Bad posture is a problem for many of us, especially after a year of more lounging and hunching over than usual, thanks to our work-from-home set ups. According to fitness trainer and lifestyle expert Jim Karas, three key areas of the body are directly affected by poor posture and include the low back, shoulders, and neck. Your body is very smart, and when you repeatedly train it to be out of balance with poor posture, it will keep following that muscle imbalance. Jim is showing us six posture-improving exercises to help relieve tension and feel taller.
These are single-leg squats that require ankle, knee and hip mobility as well as core stability. The goal is to focus on each leg to prevent you from favouring your dominant side. To perform a pistol squat, start standing with your feet shoulder-width apart. Squat down on both legs until you’re as low as you can hold, then lift one foot off the ground. Maintain this position on one leg for a few seconds, then switch. Then, return to starting position. Progression tip: add a pillow into the mix.
Any single-sided exercise will help improve posture because it will improve your balance and strengthen both sides of the body. Single-leg Romanian deadlifts place more demand on the ankle, knee and hip joints, making the joints more stable and less prone to injury. To perform this exercise, stand with your feet shoulder-width apart and knees slightly bent and raise one leg off the floor behind you. Without changing the bend in your standing leg, keep your back naturally arched, hinge at your hips, and lower your torso until it's almost parallel to the floor. Briefly pause at the bottom, squeeze your glutes, thrust your hips forward, and raise your torso back to the starting position.
Studies show that performing the power pose, like Wonder Woman or a warrior going into battle, can diminish the stress hormone known as cortisol, which is a big driver for things like obesity and anxiety. Cortisol is known as the gas pedal and can come in handy in certain situations, like when we need to run away from something, but then when you're safe, it should go back down. Right now, we are all feeling the stress a little bit more than usual, so our bodies are not able to go into that parasympathetic mode, aka the relaxation mode. So, by performing this kind of exercise, we can reduce our cortisol and help relax the body. To perform this pose, you can stand up tall, with your hands on the hips, or out straight for a few minutes. Jim suggests also trying to clear your mind while doing this pose - take some deep breaths, close your eyes, and relax your shoulders.
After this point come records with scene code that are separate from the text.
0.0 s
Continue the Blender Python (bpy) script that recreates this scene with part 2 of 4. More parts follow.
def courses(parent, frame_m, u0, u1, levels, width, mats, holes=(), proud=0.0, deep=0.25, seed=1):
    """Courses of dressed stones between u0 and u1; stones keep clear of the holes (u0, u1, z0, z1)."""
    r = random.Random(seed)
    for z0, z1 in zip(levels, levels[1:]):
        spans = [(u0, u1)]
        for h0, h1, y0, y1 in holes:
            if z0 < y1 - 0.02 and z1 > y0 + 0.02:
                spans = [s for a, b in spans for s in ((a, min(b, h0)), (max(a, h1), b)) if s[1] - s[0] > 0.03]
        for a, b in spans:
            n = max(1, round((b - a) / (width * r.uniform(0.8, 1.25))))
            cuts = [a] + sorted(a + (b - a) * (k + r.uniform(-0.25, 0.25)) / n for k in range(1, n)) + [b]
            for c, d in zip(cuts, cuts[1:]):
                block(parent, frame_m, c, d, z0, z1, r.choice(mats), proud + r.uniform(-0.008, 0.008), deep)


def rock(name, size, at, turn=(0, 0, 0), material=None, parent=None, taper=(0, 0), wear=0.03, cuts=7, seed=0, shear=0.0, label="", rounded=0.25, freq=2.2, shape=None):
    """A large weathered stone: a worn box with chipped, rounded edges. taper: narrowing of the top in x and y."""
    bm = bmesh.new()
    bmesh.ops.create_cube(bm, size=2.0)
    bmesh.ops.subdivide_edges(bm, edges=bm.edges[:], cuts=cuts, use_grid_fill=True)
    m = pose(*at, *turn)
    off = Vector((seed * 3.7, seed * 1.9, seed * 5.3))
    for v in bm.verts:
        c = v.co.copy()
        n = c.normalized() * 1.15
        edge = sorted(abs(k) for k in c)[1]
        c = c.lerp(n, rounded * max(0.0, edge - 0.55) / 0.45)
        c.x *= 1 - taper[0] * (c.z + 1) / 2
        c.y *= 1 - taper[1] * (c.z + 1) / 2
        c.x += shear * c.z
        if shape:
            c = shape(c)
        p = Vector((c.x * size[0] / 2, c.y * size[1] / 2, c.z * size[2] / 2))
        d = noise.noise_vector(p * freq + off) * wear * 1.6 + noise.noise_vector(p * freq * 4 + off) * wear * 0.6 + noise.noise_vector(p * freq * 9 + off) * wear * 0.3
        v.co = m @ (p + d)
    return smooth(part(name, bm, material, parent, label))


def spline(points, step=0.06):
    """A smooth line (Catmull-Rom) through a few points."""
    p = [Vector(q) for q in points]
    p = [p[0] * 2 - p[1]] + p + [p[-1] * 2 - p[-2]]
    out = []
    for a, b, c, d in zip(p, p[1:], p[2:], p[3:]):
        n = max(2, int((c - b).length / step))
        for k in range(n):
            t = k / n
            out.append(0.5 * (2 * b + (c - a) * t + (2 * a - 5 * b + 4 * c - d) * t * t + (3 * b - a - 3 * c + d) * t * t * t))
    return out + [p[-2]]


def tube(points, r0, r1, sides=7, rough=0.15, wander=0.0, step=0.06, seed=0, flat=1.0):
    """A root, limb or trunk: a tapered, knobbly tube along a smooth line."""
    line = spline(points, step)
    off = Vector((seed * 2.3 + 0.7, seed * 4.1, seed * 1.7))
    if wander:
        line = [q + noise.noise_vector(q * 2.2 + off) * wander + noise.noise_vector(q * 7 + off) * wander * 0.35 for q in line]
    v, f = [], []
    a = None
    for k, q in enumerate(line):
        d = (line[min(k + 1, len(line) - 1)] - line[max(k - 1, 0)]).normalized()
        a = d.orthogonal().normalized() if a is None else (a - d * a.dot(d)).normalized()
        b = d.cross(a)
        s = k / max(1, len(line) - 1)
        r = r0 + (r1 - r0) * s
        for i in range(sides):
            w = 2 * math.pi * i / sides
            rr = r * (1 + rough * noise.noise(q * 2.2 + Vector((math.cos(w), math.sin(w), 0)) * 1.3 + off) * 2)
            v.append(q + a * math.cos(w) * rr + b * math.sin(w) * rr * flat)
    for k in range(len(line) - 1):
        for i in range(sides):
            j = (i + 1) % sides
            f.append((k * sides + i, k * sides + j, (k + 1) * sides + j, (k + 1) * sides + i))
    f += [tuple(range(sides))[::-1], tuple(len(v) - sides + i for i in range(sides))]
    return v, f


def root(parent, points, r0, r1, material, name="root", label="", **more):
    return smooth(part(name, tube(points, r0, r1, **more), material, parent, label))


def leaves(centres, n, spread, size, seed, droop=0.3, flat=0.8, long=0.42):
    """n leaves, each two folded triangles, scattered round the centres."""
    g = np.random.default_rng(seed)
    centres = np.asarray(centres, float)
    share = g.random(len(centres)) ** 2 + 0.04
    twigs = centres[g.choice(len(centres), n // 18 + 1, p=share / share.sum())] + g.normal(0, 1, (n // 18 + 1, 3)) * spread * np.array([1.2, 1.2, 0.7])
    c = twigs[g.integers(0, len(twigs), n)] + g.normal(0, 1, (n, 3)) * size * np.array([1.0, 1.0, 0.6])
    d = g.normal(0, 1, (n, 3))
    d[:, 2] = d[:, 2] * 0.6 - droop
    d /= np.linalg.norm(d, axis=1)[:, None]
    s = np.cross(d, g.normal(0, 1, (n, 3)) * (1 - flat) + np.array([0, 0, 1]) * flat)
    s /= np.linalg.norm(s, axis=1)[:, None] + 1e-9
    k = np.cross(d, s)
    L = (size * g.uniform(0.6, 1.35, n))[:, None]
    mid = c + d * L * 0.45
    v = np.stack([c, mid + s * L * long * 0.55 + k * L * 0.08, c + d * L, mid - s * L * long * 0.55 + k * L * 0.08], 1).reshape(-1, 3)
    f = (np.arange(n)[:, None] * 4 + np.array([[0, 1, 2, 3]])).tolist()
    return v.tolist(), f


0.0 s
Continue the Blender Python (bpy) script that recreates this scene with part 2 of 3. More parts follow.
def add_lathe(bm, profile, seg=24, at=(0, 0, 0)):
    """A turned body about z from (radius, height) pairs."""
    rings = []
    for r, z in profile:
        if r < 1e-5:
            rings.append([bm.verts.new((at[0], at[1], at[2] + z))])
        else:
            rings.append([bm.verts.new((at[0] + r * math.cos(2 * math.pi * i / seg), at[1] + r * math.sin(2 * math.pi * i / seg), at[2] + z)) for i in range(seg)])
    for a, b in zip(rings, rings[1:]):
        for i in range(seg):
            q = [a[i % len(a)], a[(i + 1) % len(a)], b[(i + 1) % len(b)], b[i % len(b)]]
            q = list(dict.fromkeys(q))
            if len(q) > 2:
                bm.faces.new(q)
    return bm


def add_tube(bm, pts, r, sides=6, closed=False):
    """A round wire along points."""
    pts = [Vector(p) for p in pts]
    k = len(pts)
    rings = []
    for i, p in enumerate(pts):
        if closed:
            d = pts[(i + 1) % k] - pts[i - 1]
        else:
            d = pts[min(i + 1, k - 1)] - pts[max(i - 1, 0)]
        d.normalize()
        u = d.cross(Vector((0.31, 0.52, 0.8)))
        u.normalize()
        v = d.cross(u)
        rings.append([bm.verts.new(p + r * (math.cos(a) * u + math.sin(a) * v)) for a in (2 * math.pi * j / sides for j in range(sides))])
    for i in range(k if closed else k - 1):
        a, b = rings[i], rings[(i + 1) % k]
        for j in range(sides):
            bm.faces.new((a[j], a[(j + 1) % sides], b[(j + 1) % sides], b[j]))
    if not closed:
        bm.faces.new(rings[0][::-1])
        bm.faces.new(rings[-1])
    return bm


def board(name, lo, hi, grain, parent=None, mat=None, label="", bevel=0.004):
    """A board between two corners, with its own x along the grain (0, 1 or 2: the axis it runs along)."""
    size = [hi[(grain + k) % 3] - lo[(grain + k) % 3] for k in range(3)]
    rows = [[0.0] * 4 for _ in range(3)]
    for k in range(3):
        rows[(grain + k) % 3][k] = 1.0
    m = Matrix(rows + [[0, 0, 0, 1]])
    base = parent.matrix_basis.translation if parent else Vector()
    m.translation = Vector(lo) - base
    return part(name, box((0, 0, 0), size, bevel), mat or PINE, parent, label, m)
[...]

This exercise strengthens the glutes and the upper body. Squat against a wall as you lower down, lift your arms overhead as you maintain contact with the wall. Stay in the squat and slowly raise your arms up and down, keeping your shoulders glued to the wall a few times and return to standing.
This is a great exercise to strengthen the glutes and the low back. It focuses on strengthening both legs, not just your dominant side taking over. To perform, lay on your back with your knees bent and heels close to the glutes. Raise your hips to create a straight line from your knees to shoulders. Slowly raise and extend one leg while keeping your pelvis raised and level. Hold for a few seconds. Return to starting position with knees bent. Perform the lift with the other leg.
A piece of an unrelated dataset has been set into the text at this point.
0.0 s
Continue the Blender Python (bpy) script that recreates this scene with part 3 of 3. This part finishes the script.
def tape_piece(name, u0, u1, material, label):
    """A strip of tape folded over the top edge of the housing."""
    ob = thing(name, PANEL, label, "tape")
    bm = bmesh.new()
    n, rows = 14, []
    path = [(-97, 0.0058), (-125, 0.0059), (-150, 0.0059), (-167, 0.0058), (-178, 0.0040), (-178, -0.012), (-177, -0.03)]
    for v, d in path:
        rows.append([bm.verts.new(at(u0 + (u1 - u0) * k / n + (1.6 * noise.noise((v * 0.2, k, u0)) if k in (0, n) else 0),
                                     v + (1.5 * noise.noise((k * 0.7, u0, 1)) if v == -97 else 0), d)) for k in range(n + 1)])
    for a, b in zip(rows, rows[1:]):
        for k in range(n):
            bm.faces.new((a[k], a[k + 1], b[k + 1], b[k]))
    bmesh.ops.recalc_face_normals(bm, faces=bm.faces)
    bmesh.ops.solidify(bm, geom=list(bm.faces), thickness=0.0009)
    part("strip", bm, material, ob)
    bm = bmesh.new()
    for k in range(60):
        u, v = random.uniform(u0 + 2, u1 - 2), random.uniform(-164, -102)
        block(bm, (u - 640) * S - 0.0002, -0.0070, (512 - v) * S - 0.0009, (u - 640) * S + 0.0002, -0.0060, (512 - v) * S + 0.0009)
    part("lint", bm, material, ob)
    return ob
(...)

CARS stands for controlled articulated rotation, and this variation is for your upper back, specifically the trapezius muscles. Along with bringing blood to these muscles, you're bringing relief to them as well. To perform, start on your hands and knees, and pull your shoulders up, leaning them up towards the ears as high as you can go, and then back down to tabletop, then down as far away from your ears as you can go. There are also CARS for the lower body and the mid-section, and they really help bring back balance to the body.